The Mitsubishi L200 is a proven off-roader and workhorse all-in-one. With a double cab it’s even fit for a family. It isn’t exactly a new name in the field either - the L200 boasts a history stretching back 40 years. Stick that in your Amarok and smoke it.

This is a pick-up enjoyed by the masses. It’s a mainstay in the pick-up sector with a reputation for toughness. To mark its 40th birthday, the fifth-gen model has been facelifted for 2019 and with that the trim levels have been rejigged too. To go with its fresh new look, the L200 has a better specification than ever. The most popular models are the top two trim levels, the Warrior and Barbarian.


The L200 Warrior is only available as a double cab and the load bed shares the same dimensions as the pre-facelift, so you’re looking at a load bed 1,520mm in length, 1,470mm in width and 475mm in depth.

It comes as standard with a reversing camera, electric power-folding door mirrors, an upgraded touchscreen infotainment system with Smartphone Link, keyless entry and push-button start, cruise control, Lane Departure Warning, leather upholstery, heated front seats and LED headlights (the pre-facelift had Bi-Xenon units).


The L200 Barbarian is the range-topping model. It doesn’t come with a bundle more equipment than the Warrior model, but it does stand out with styling enhancements which give it more road presence and a premium look.

The exterior styling pack adds a revised front grille, door handle surrounds, fuel filler trim and unique alloy wheels. On the inside, the Barbarian has premium leather upholstery which is softer and plusher than that in the Warrior. Barbarian models also come with a soft opening tailgate. Collision Mitigation and Warning, Blind Spot Assist, Rear Cross Traffic Alert and Around View Monitor also feature here.

Under the bonnet

Both models come with Mitsubishi’s top-end rotary Super-Select 4WD system which lets you switch between rear-wheel drive and four-wheel drive on the fly as well as select from preconfigured drive modes for gravel and mud, snow, sand and rock. As before, this system has a rear differential lock for navigating harsh terrain.

The Warrior and Barbarian models come with a 6-speed manual transmission as standard which has revised gear ratios for better fuel economy. Optionally, you can have a new 6-speed automatic, and this is the transmission we would go for. It’s fast to respond, smooth around town and goes about its business without fuss.

Mitsubishi hasn’t announced official performance or economy figures for the 2.4-litre MIVEC turbo-diesel engine yet. In fact, they haven’t even confirmed if that’s the engine the facelifted L200 will get in the UK, but it certainly will be. We can say that because Mitsubishi do not believe in downsizing. This is one of the advantages the L200 has over the competition with its 2.4L engine producing 179bhp and 430Nm of torque in the pre-facelift.

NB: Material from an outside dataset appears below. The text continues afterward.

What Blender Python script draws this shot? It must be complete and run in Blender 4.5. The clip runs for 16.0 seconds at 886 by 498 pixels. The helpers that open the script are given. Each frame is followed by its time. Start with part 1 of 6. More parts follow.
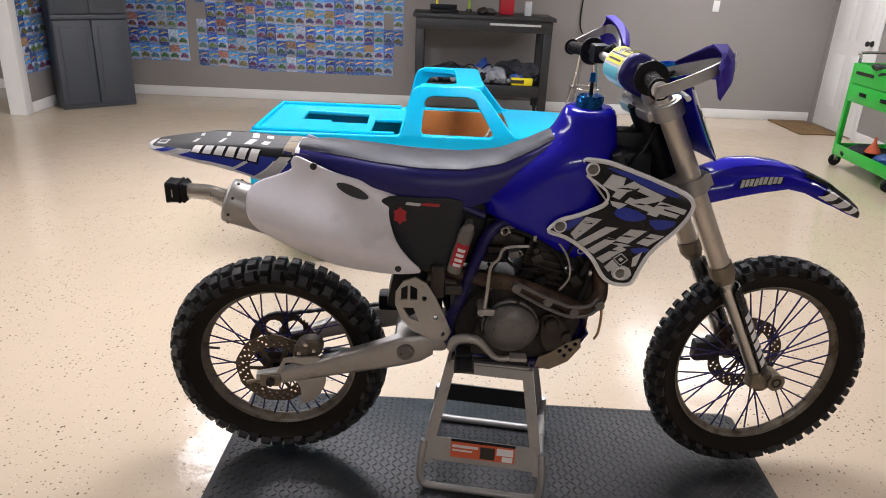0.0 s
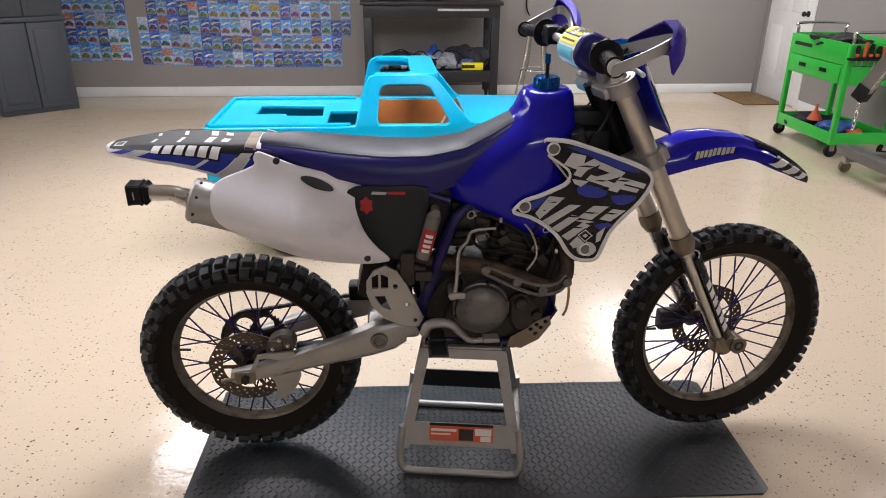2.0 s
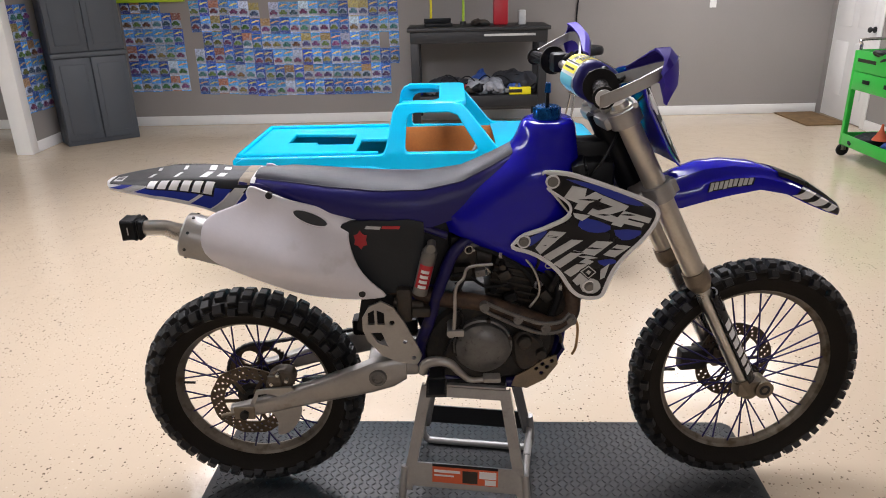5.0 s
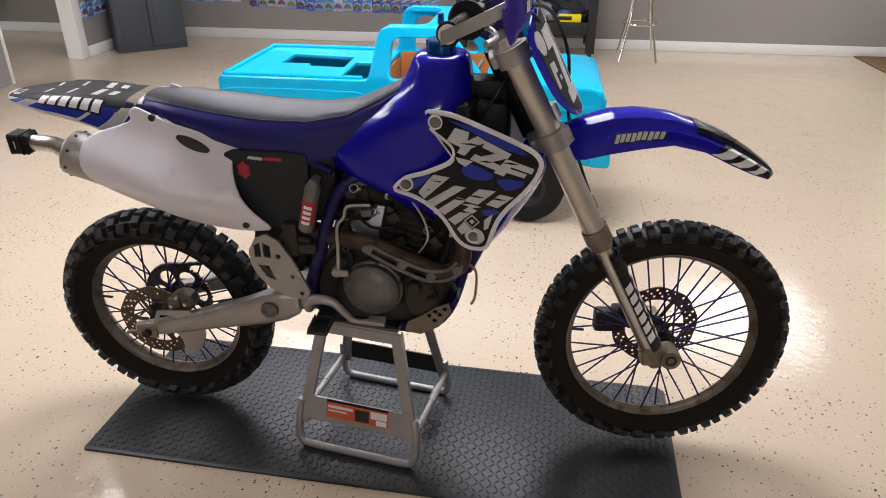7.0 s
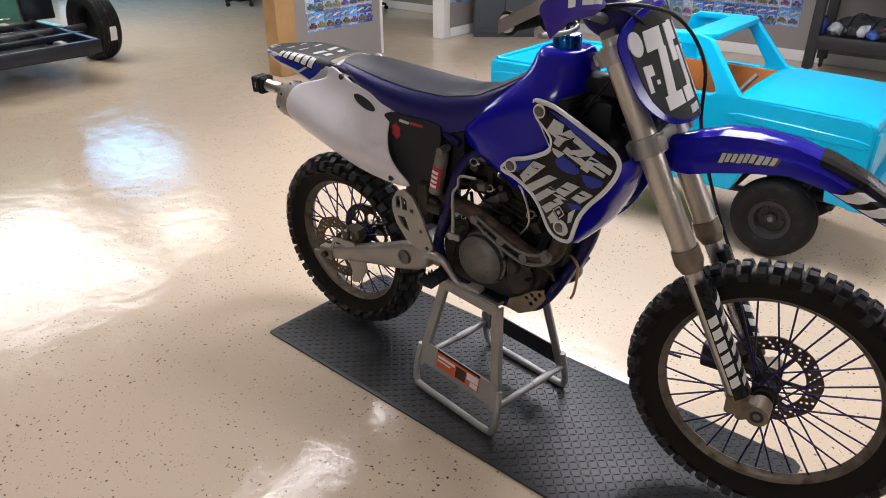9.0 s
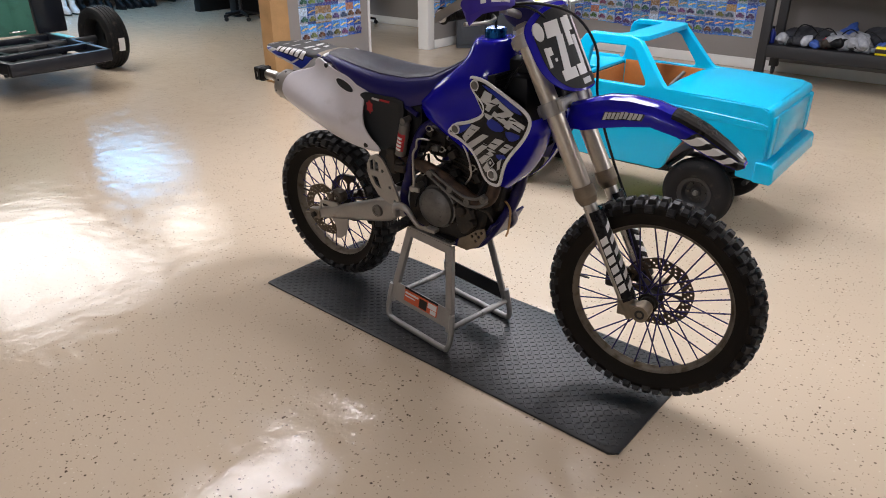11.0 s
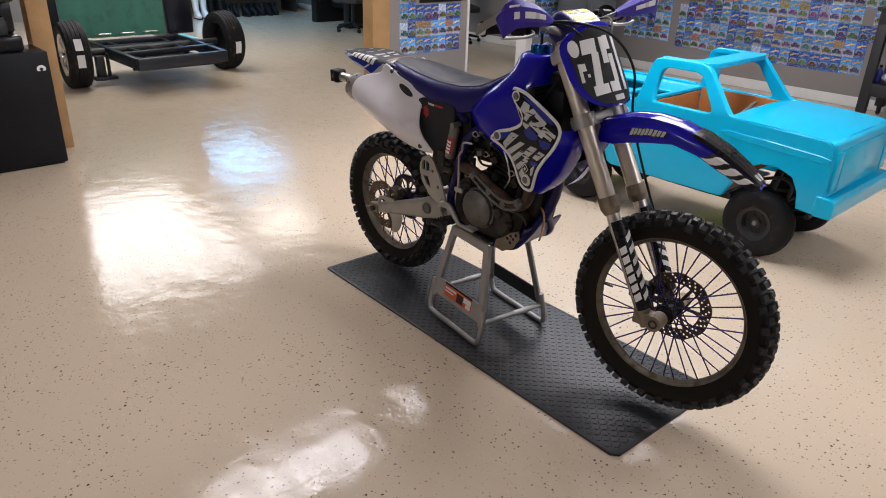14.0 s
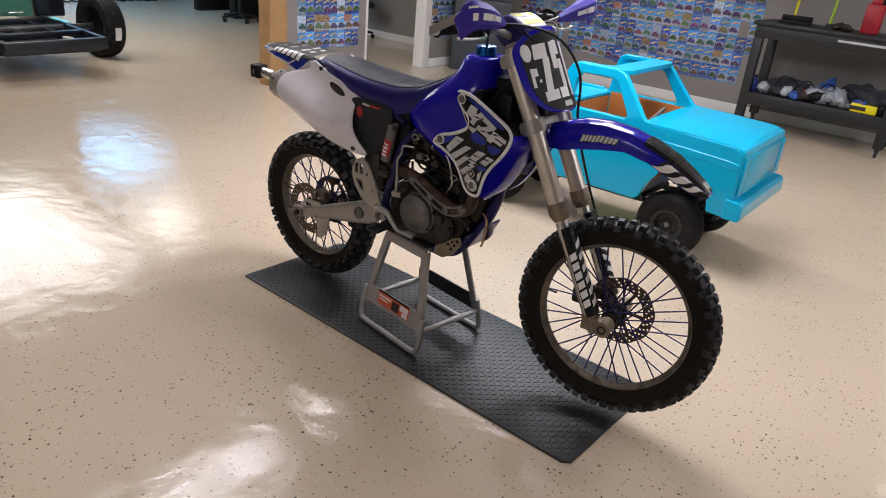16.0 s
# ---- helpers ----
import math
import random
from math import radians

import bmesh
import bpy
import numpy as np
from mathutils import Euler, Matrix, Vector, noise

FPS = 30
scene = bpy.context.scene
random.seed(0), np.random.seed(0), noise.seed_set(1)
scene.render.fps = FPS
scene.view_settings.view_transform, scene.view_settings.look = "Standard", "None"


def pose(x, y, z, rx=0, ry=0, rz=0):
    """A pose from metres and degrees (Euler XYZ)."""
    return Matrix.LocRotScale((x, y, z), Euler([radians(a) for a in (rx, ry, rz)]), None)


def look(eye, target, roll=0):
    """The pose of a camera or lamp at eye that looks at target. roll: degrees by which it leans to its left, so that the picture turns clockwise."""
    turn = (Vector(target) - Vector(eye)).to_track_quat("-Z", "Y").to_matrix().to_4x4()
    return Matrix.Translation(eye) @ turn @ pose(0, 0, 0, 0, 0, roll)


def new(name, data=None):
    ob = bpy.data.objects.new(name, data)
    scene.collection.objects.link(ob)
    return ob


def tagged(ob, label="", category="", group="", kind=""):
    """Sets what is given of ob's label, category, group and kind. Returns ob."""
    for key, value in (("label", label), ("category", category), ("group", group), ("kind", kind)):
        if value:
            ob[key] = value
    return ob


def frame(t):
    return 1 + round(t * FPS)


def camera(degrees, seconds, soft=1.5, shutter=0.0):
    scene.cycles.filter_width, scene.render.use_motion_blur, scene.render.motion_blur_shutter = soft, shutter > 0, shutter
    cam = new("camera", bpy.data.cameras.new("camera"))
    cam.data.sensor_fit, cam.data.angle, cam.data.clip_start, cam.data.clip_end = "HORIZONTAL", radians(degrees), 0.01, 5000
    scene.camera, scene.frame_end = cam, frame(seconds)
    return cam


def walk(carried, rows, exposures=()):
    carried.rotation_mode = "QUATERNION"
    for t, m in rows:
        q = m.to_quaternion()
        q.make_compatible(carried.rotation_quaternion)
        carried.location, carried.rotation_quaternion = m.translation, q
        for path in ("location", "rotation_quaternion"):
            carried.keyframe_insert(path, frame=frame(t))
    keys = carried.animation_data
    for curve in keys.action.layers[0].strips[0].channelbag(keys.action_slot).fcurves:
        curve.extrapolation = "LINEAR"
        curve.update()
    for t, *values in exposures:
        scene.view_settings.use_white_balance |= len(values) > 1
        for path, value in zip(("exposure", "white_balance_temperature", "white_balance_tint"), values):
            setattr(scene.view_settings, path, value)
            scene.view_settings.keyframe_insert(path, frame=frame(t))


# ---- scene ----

Something that has changed is the suspension set up. The new L200 has uprated rear dampers which cope with rutted surfaces better. Mitsubishi’s thought behind this is to create a more stable ride when carrying a payload. But in reality the improvements to passenger comfort are just as profound. This is a pick-up you can spend more than an hour in without your back killing you. All models come with these uprated dampers as standard and they really do make a difference to the ride.

Of course an L200 isn’t an L200 if it can’t put in a day’s graft and if you’re interested in buying a Warrior or Barbarian for this you won’t be disappointed. A payload capacity of 1,050kg and a tow capacity of 3.5-tonnes make the L200 suitable for hard work. That huge payload capacity means you can add a hard top and still have 1,000kg to play with which is more than enough for most people.

The double cab on Warrior and Barbarian models comfortably accommodates five passengers and the leather upholstery adds a touch of class. The front seats are heated and there’s dual-zone climate control to keep everyone sitting pretty.

The verdict

The L200 Warrior and Barbarian don’t muck around. They’re better equipped than most rivals and as tough as old boots. The facelift has rendered the L200 a handsome beast and we can’t think of a pick-up that looks better. Nothing else can match the value either (Isuzu D-Max aside) and so it really is in a class of its own.